5. — On voit comment se résout la contradiction : en différenciant profondément, par leur nature logique, les principes théoriques des lois expérimentales, même les plus générales ; en isolant le principe du fait, tandis que là loi expérimentale reste toujours engagée dans le fait dont elle n’est que la formule de prévision ; en distinguant une troisième classe d’hypothèses, différentes des deux autres, et pourtant participant des deux autres ; les hypothèses qui, bien que suggérées par l’expérience, seront formulées par l’esprit de telle façon qu’elles ne pourront plus être démenties par elle. « Il n’y a pas de frontière précise entre le fait brut et le fait scientifique, on peut dire seulement que tel énoncé de fait est plus brut, ou, au contraire, plus scientilique que tel autre[1], » disait Poincaré, en condensant la théorie qui montre les lois sortant peu à peu des faits expérimentaux pour donner les moyens de les prédire.
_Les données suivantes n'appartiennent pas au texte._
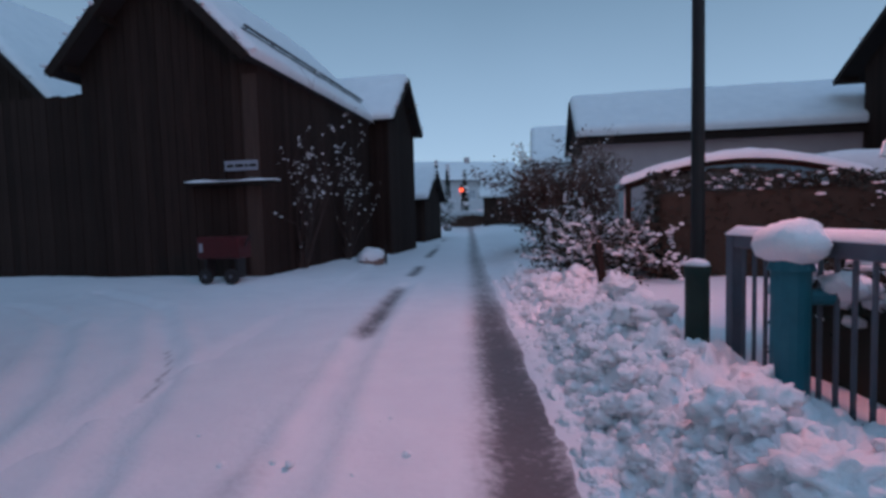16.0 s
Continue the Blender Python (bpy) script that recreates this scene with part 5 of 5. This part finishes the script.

On pourrait dire maintenant : il y a par contre une frontière infranchissable et très nette entre un principe et une loi qui permet de prévoir des faits, entre l’hypothèse du second genre (l’hypothèse vérifiable) et l’hypothèse du troisième genre (l’hypothèse invérifiable).

Une physique mathématique ne sera donc possible qu’à une condition et à une seule : c’est que la loi empirique, si

  1. Poincaré, Sur la valeur objective de la Science (Revue de Métaphysique et de Morale, mai 1902, p. 274).